▶ **INFORMATION SHOWN**:
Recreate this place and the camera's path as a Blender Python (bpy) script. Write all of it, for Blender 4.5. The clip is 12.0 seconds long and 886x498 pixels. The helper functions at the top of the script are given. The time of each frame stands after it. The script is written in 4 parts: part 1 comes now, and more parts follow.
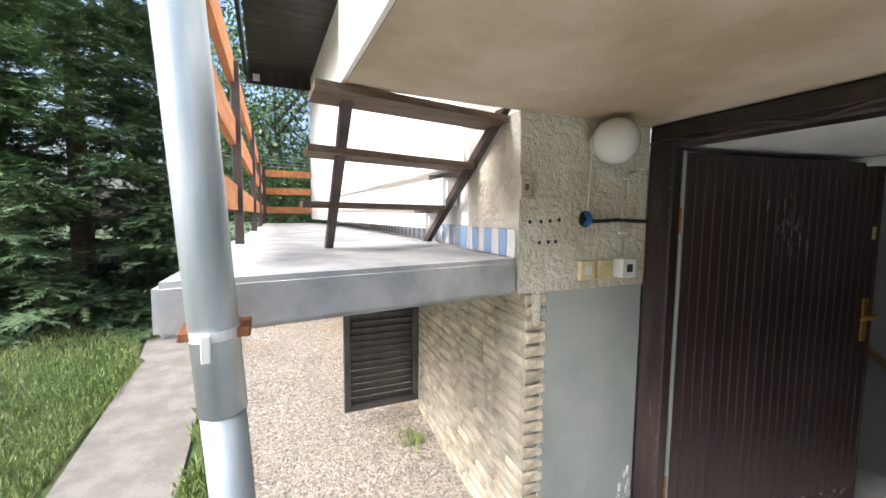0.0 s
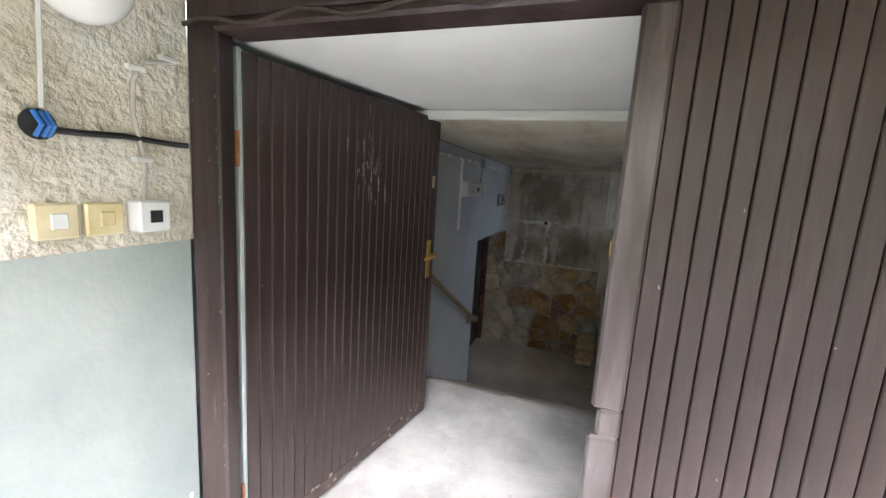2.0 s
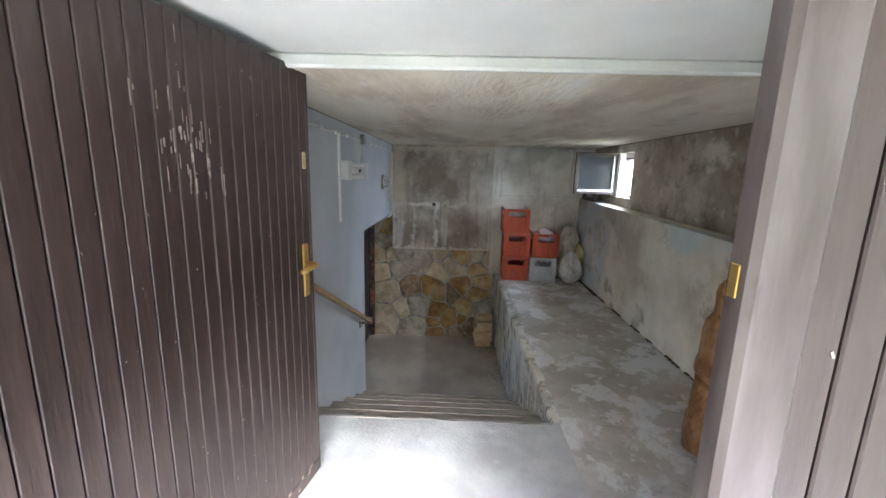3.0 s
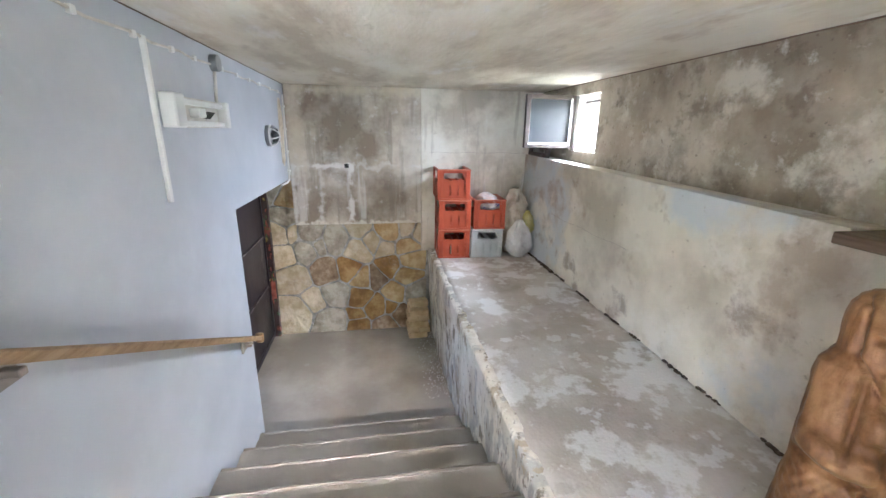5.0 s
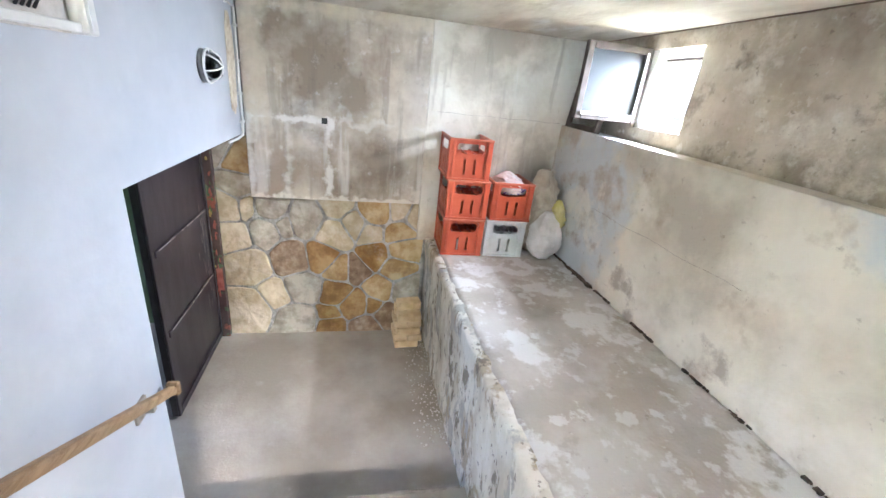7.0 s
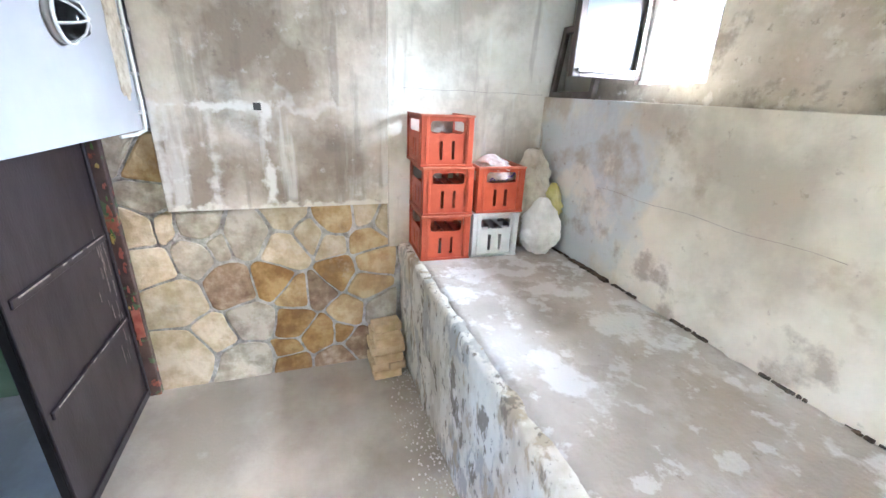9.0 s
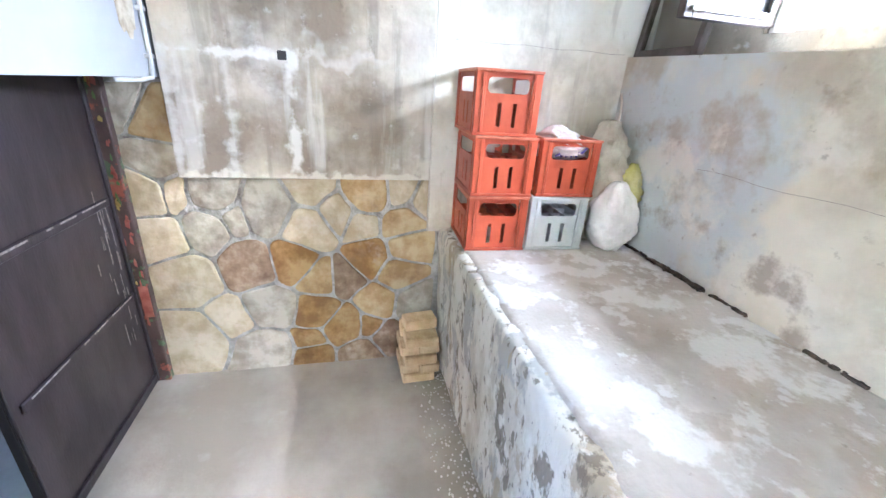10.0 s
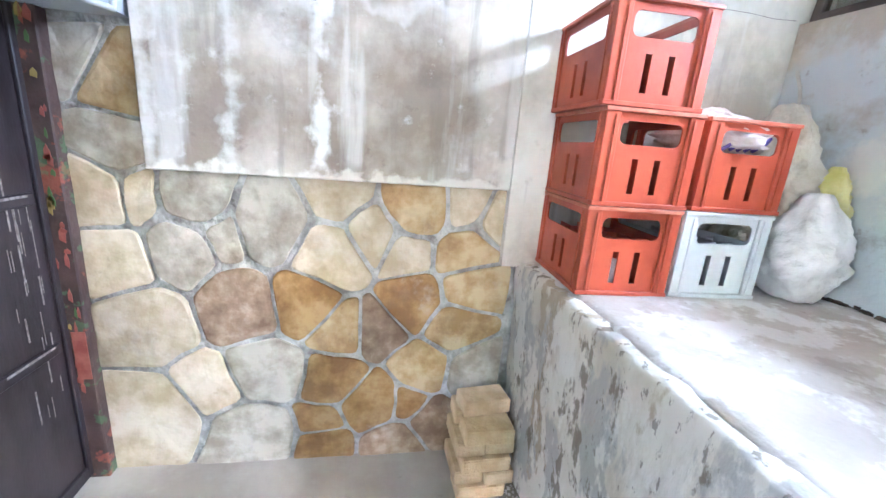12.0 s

▶ **WRITTEN REQUEST**: Omit every picture, then repeat the remaining data exactly as it appears above.

▶ **IN RESPONSE**:
Recreate this place and the camera's path as a Blender Python (bpy) script. Write all of it, for Blender 4.5. The clip is 12.0 seconds long and 886x498 pixels. The helper functions at the top of the script are given. The time of each frame stands after it. The script is written in 4 parts: part 1 comes now, and more parts follow.
0.0 s
2.0 s
3.0 s
5.0 s
7.0 s
9.0 s
10.0 s
12.0 s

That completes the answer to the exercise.